Table 2. Comparison with the state-of-the-art method

3.2 Compensation Equation Evaluation

To compensate the error caused by slight head motion during gaze estimation, a gaze compensation algorithm is proposed in Sect. 2.3. This section is mainly to evaluate the effect of the compensation algorithm for the final result of gaze estimation.

It can be seen from the Fig. 4, the mean pixel error of initial double-eye gazing estimation on the y direction (mean error 61) is obviously larger than it on the x direction (mean error 37), and the reason has been explained in Sect. 2.3. After the use of gaze compensation method, the mean pixel error on y direction is descended from 61 to 45, decreased by 35 %.

Fig. 4.
figure 4

Mean error at x direction and y direction

3.3 Distance Change

In the above experiment, the distance between subjects and screen is set to be 600 mm. This section evaluates the robustness of the proposed method in test with distance changes between subjects and screen. We choose three subjects to do the experiment, the test distances were respectively set as 500 mm, 600 mm, 700 mm and 800 mm. The experiment processes are exactly as described in Sect. 3.1.

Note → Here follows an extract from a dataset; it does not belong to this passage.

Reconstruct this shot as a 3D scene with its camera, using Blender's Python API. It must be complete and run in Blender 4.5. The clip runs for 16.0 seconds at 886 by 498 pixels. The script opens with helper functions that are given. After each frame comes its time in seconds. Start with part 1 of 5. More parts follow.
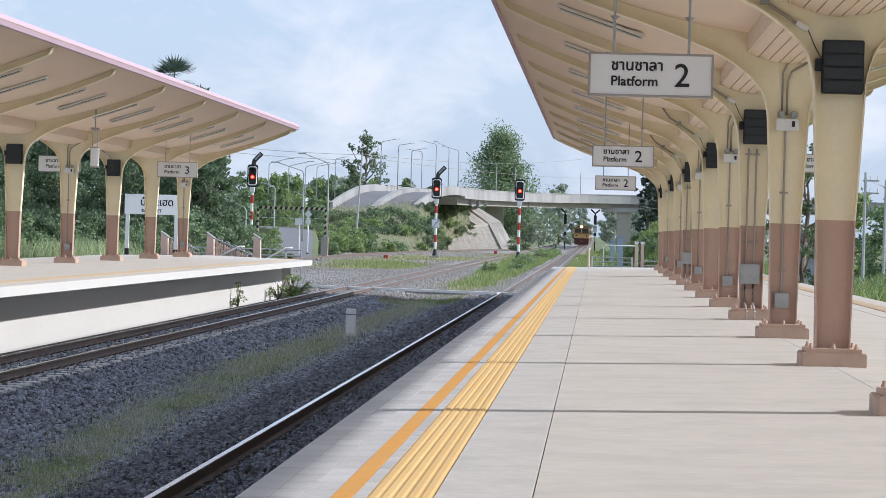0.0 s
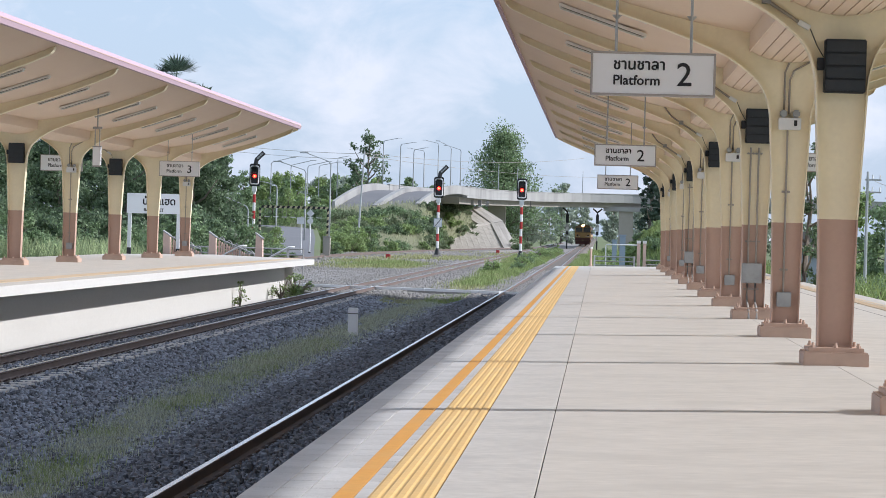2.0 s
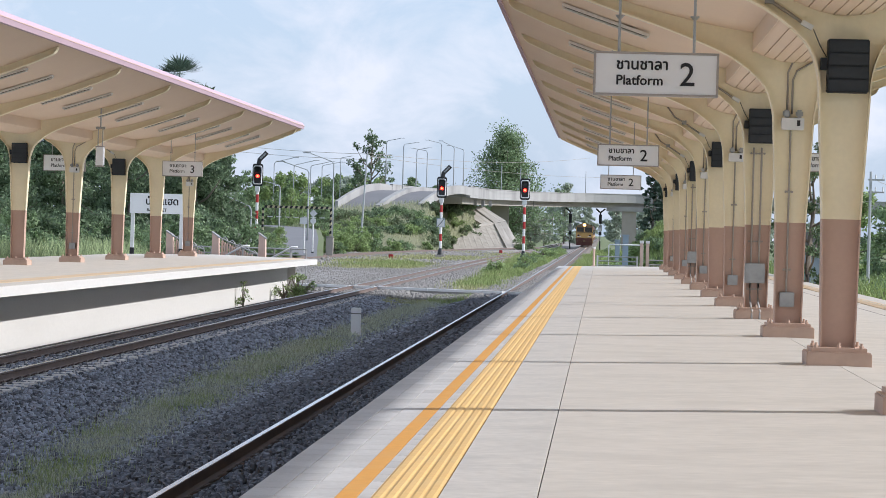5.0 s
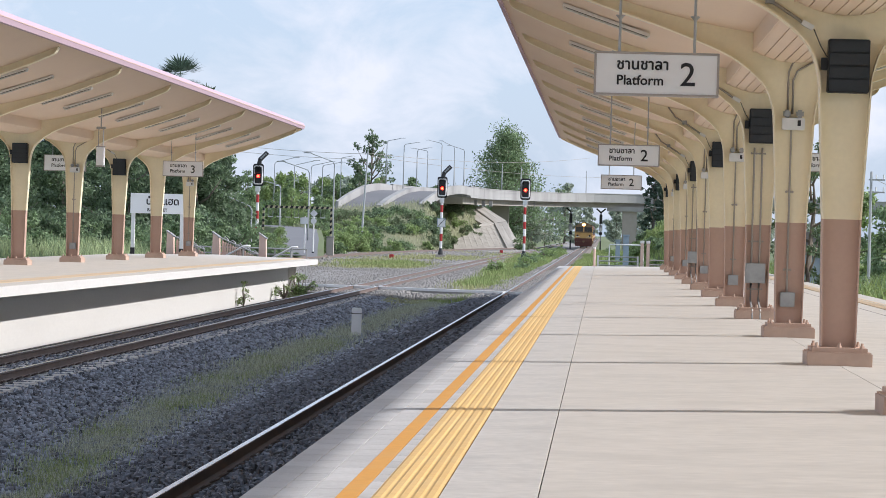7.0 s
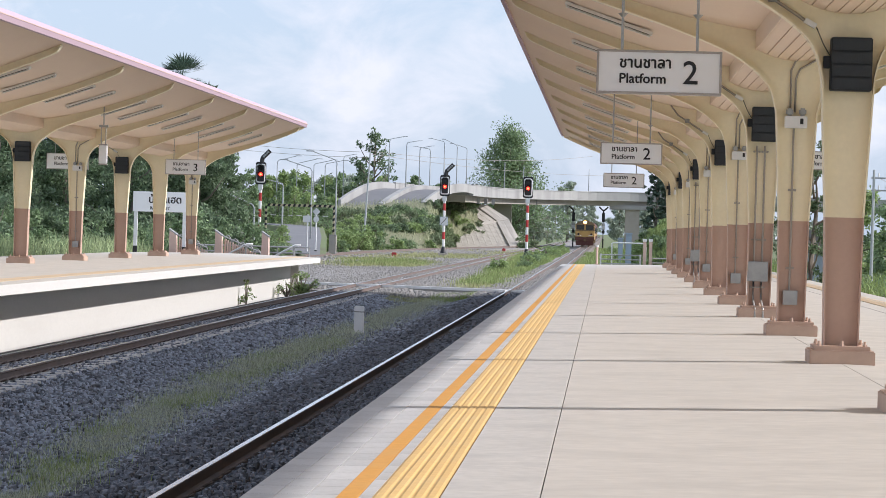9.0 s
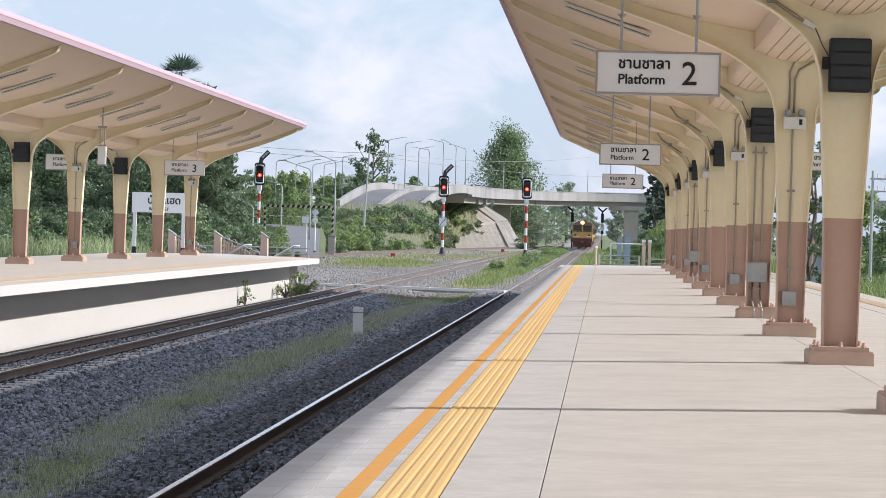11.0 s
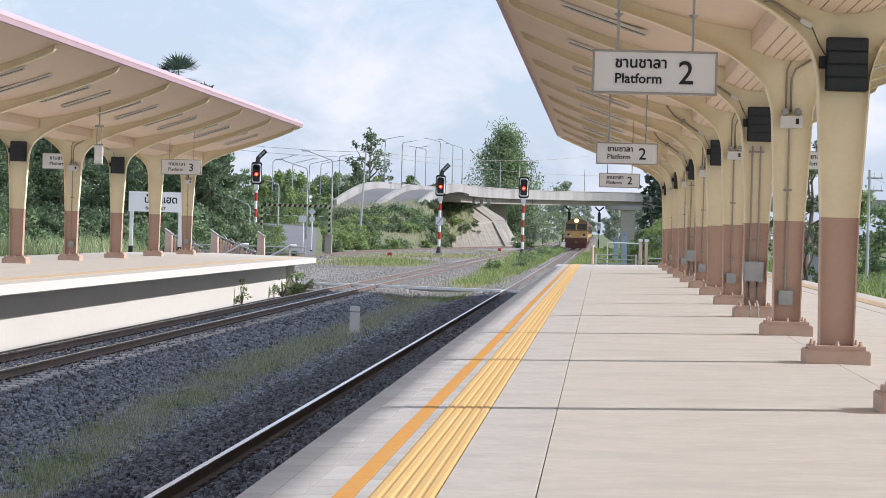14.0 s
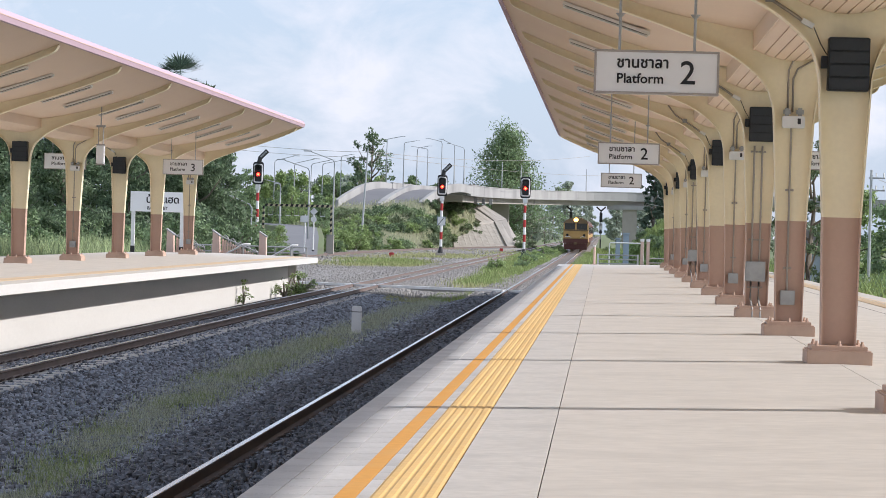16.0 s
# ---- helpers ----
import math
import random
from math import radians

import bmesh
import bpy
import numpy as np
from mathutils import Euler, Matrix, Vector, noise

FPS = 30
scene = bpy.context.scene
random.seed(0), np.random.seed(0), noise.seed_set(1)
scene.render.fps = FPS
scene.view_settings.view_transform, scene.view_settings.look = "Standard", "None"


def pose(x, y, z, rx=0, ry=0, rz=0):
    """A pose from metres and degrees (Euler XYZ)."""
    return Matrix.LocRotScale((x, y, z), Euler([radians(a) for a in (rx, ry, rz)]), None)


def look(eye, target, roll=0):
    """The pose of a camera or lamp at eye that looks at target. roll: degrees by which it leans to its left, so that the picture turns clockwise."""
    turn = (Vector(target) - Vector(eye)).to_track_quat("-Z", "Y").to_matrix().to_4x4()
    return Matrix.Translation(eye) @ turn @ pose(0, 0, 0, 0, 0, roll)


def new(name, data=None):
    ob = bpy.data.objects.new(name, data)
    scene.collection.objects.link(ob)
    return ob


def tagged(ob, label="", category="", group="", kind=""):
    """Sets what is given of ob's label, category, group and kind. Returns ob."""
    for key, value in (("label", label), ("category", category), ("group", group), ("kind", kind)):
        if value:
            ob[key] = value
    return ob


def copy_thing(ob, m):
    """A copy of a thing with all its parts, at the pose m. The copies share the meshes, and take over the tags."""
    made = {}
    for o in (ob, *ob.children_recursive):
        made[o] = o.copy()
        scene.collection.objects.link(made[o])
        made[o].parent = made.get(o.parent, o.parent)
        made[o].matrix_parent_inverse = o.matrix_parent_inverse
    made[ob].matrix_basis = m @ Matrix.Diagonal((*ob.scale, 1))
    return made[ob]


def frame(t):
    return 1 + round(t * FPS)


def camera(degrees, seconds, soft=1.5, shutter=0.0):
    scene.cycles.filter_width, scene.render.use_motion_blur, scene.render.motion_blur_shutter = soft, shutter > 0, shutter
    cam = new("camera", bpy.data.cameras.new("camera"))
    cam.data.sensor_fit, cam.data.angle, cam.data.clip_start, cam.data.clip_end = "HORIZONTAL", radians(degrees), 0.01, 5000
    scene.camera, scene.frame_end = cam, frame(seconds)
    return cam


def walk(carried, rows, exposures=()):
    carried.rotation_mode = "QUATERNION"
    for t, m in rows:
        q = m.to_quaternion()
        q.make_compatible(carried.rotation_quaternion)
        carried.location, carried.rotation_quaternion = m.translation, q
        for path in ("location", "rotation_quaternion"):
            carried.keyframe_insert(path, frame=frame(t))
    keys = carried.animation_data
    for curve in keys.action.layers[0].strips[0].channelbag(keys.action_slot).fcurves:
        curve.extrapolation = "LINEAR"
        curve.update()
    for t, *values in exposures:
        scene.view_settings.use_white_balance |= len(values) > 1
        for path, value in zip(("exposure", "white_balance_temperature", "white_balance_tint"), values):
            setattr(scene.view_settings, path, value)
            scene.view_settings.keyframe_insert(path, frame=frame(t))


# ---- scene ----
# ---- camera ----
EYE_Z = 1.25
LEAN = 1.6


def aim(yaw, pitch):
    return pose(0, 0, EYE_Z, 90 + pitch, 0, yaw) @ pose(0, 0, 0, 0, 0, LEAN)


cam = camera(18.56, 16.0, soft=0.75)
PATH = [(0.0, 3.2318, -0.3713), (0.5, 3.2414, -0.3716), (1.0, 3.2772, -0.3726), (1.5, 3.2951, -0.3731), (2.0, 3.2767, -0.3905),
        (2.5, 3.2593, -0.3721), (3.0, 3.2772, -0.3726), (3.5, 3.2951, -0.3731), (4.0, 3.3137, -0.3915), (6.5, 3.3501, -0.3925),
        (7.0, 3.3501, -0.3925), (7.5, 3.386, -0.4115), (8.0, 3.349, -0.4104), (8.5, 3.4219, -0.431), (9.0, 3.4034, -0.4311),
        (11.5, 3.3675, -0.411), (12.0, 3.2953, -0.4089), (12.5, 3.2588, -0.39), (13.0, 3.2588, -0.39), (13.5, 3.2947, -0.4089),
        (14.0, 3.3126, -0.4285), (14.5, 3.3126, -0.4285), (15.0, 3.3484, -0.4295), (15.5, 3.3496, -0.4296), (16.0, 3.3496, -0.4296)]
walk(cam, [(t, aim(a, b)) for t, a, b in PATH], exposures=[(0.0, 0.28, 6020, 13), (4.2, 0.29, 6070, 13), (8.0, 0.34, 6230, 14.3), (12.5, 0.37, 6300, 14.8), (16.0, 0.34, 6290, 14.8)])

# ---- light ----
SUN_TO = Vector((1.0, 0.056, 0.622)).normalized()
SUN_EL = math.asin(SUN_TO.z)
SUN_AZ = math.atan2(SUN_TO.x, SUN_TO.y)
sun_data = bpy.data.lights.new("sun", "SUN")
sun_data.energy, sun_data.angle, sun_data.color = 3.6, radians(0.7), (1.0, 0.965, 0.91)
sun_ob = new("sun", sun_data)
sun_ob.matrix_world = look((30, -30, 60), Vector((30, -30, 60)) - SUN_TO)
SKY_STRENGTH = 0.121


def build_world():
    w = bpy.data.worlds.new("sky")
    scene.world = w
    w.use_nodes = True
    nt = w.node_tree
    n, l = nt.nodes, nt.links
    bg = n["Background"]
    sky = n.new("ShaderNodeTexSky")
    sky.sky_type, sky.sun_disc = "NISHITA", False
    sky.sun_elevation, sky.sun_rotation = SUN_EL, SUN_AZ
    sky.air_density, sky.dust_density = 1.0, 1.5
    tc = n.new("ShaderNodeTexCoord")
    # clouds: soft layered noise, flattened towards the horizon
    mp = n.new("ShaderNodeMapping")
    mp.inputs["Scale"].default_value = (1.0, 1.0, 1.7)
    l.new(tc.outputs["Generated"], mp.inputs["Vector"])
    big = n.new("ShaderNodeTexNoise")
    big.inputs["Scale"].default_value, big.inputs["Detail"].default_value, big.inputs["Roughness"].default_value = 16.0, 11.0, 0.58
    big.inputs["Distortion"].default_value = 0.4
    l.new(mp.outputs["Vector"], big.inputs["Vector"])
    ramp = n.new("ShaderNodeValToRGB")
    ramp.color_ramp.elements[0].position, ramp.color_ramp.elements[1].position = 0.45, 0.66
    l.new(big.outputs["Fac"], ramp.inputs["Fac"])
    mix = n.new("ShaderNodeMixRGB")
    mix.inputs["Color2"].default_value = (5.75, 5.98, 6.4, 1)
    haze = n.new("ShaderNodeMixRGB")
    haze.inputs["Fac"].default_value = 0.7
    haze.inputs["Color2"].default_value = (4.3, 5.25, 6.5, 1)
    l.new(sky.outputs["Color"], haze.inputs["Color1"])
    l.new(haze.outputs["Color"], mix.inputs["Color1"])
    l.new(ramp.outputs["Color"], mix.inputs["Fac"])
    l.new(mix.outputs["Color"], bg.inputs["Color"])
    bg.inputs["Strength"].default_value = SKY_STRENGTH


build_world()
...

It can be seen from the experimental results in Table 3, the overall gaze accuracy under different distances are basically equal. This proves the gaze estimation method mentioned in this paper has a good robustness to distance changes.

Table 3. The mean error of gaze estimation under different distance

4 Conclusion and Future Work

In this paper, we have proposed an accurate gaze estimation method under a little calibration points. First, the main point is found by using the minimum Euclidean distance among the all calibration feature vectors. The main point and the calibration points around it constitute the optimized subset. In the optimized subset, a set of sparse reconstruction weights is solved by using the \( \ell^{1} \)-minimum and utilized to linear express the initial gaze estimation result. Based on the result of initial gaze estimation, we use gazing compensation equation to get the final gaze estimation result. Experiment shows that our method can achieve an accuracy of 1.79° under monocular vision.

However, limitations still exist. First, although our method can achieve high precision gaze estimation with slight head motion, it is still powerless with free head motion. Second, the calibration process is necessary to each subject. The mapping relationship between input feature and gaze position cannot be found without calibration. Overall, handling large head motion and completely removing training stage are currently impossible in this work. For further research, the method could be improved on basis of this paper, 3D head pose estimation can be added, in the meanwhile, reconstructing the head motion compensation equation, and then the free head motion gaze estimator would be achieved.